L’autre actualité de Thomas Lebrun est l’invitation qui lui a été faite d’ouvrir la saison lyrique du Capitole à Toulouse, en signant la chorégraphie, mais aussi la mise en scène des Pêcheurs de perles. La connaissance qu’on a du compositeur Georges Bizet est généralement écrasée par la notoriété de son opéra Carmen. Or, une douzaine d’années auparavant, à peine âgé de vingt-quatre ans (!), le compositeur signait cet autre opéra ; de jeunesse. Quant à Thomas Lebrun, c’est la seconde fois seulement qu’il descend dans l’arène lyrique. De quoi exciter la curiosité. Et c’est un succès.

 

L’intrigue des Pêcheurs de perles est toute opératiquement conventionnelle, tissant un amour impossible sur fond de pacte d’amitié trahie, sous le regard tout-puissant des tenants du pouvoir et de la religion. Le piquant est que cela se déroule dans un Orient totalement fantasmé, pour ne pas dire frappadingue, d’esprit occidental au fond, dans un milieu de pêcheurs de perle, sur l’île de Ceylan. Qu’il en aille des paysages, des costumes, ou des rituels religieux, cela scintille d’effets décoratifs, que ne bouderait pas aujourd’hui la traduction de Bollywood.

 

En toute conception contemporaine de la mise en scène, la perche critique serait à saisir, pour une approche décoloniale de cette affaire tarabiscotée. Mais on a compris que là n’est pas le genre de la maison Lebrun. Le chorégraphe s’en tient sagement à un suivi scénique des péripéties narratives. Il ne faut pas attendre de lui ce qu’il ne peut, ne sait, ou surtout sans doute, ne veut donner. La déconstruction sociale et politique n’est pas de son acabit.

 

Pour autant, il ne démérite en rien. Des acclamations enthousiastes saluent les représentations toulousaines. Car le parti de Thomas Lebrun est parfaitement cohérent avec l’écriture originale de la pièce : la composition musicale de Georges Bizet est un théâtre en soi. La mélodie, jamais alanguie, y est toute d’actions.
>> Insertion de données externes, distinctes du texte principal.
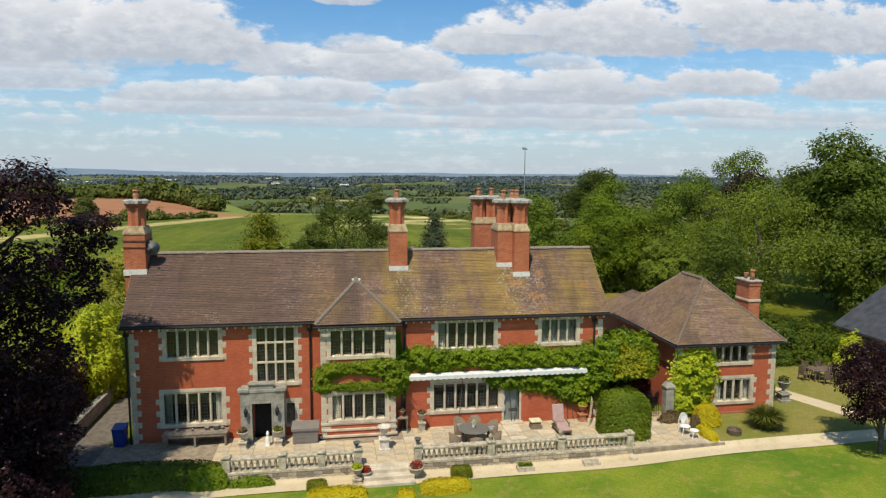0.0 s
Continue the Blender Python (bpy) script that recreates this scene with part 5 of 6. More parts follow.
for i, (bx, hh) in enumerate(((-0.9, 0.13), (-0.2, 0.1), (0.5, 0.16), (0.95, 0.24), (1.25, 0.12))):
    ob = thing("garden_pot", "small weathered pot standing on the bench", "pot", "pots on the bench", "", (3.1 + bx, -0.4, 0.69))
    bm = bmesh.new()
    lathe(bm, [(hh * 0.5, 0), (hh * 0.7, hh * 0.9), (hh * 0.75, hh), (hh * 0.5, hh * 0.9)], (0, 0, 0), 10)
    part("bowl", bm, GREY_STONE, ob, "", True)
BLUE = plain("blue plastic", (0.012, 0.035, 0.20), 0.4, 0, 0.15, 3.0, 0.5)
wb = thing("wheelie_bin", "blue wheeled rubbish bin at the house corner", "bin", "", "", (-0.55, -0.15, 0.01))
bm = bmesh.new()
prism(bm, [(-0.24, -0.28), (0.24, -0.28), (0.24, 0.28), (-0.24, 0.28)], 0.06, 0.95, 1.2)
part("body", bm, BLUE, wb)
bm = bmesh.new()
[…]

Thomas Lebrun rend grand service à la maison Capitole en sachant glisser les puissances du savoir chorégraphique au cœur même du mouvement de l’action. Cela se sent dès la conduite des entrées en scènes, palpitantes, dans les grands déplacements choraux – par exemple la veulerie grondante d’une foule en quête de victime expiatoire. Relevons ce détail qui n’est pas mince, que le plateau du Capitole est très réduit, pour faire respirer de grands effectifs ; cela corse le tout.

 

Du point de vue purement chorégraphique, Lebrun brode, à sa façon, des élucubrations à base de gestuelles calligraphiques, de type indien, bras ondulants sur articulations angulaires. Il bouffonne un peu queer en érotisant l’effectif masculin du ballet, surchargé de broderies, bijoux et bermudas-tutus, vite enclin à chalouper du popotin. En revanche, les hantises de la mémoire s’incarnent en gracieuses traversées fantomatiques sur pointes. On ne s’ennuie pas, quand un french-cancan incongru relève encore les jambes.

 

Tous les traits d’ironie n’entachent en rien la portée brillante du jeu d’acteur.ices d’un quatuor de chanteur.ses (Anne-Catherine Gillet, Mathias Vidal, Alexandre Duhamel, Jean-Fernand Setti), dont les personnalités physiques, morales – en même temps que chantantes, c’est bien l’essentiel – sont traitées dans l’acuité de fortes singularités. Ici, la conception du ballet d’opéra n’est plus du tout celle de l’intermède divertissant, ni du dérivatif illustratif, mais du souffle général dramaturgique. Au point culminant du dialogue résolutoire entre l’héroïne et le potentiel bourreau menaçant de faire exécuter l’amant, tous deux, hissé.es chacun.e sur son podium, tanguent dans un étourdissement corporel des tourments.

 

La musique superbement conduite par le chef invité Victorien Vanoosten, et les décors et costumes, qu’on pourrait qualifier de déchaînés, finissent d’emballer le tout. Un lapsus de clavier vient de nous faire écrire d’abord « emballet », au lieu d’ »emballer ». Et c’est assez juste. Thomas Lebrun n’a jamais prétendu polir un diamant avant-gardiste. Du moins sait-il enfiler de superbes colliers de perles.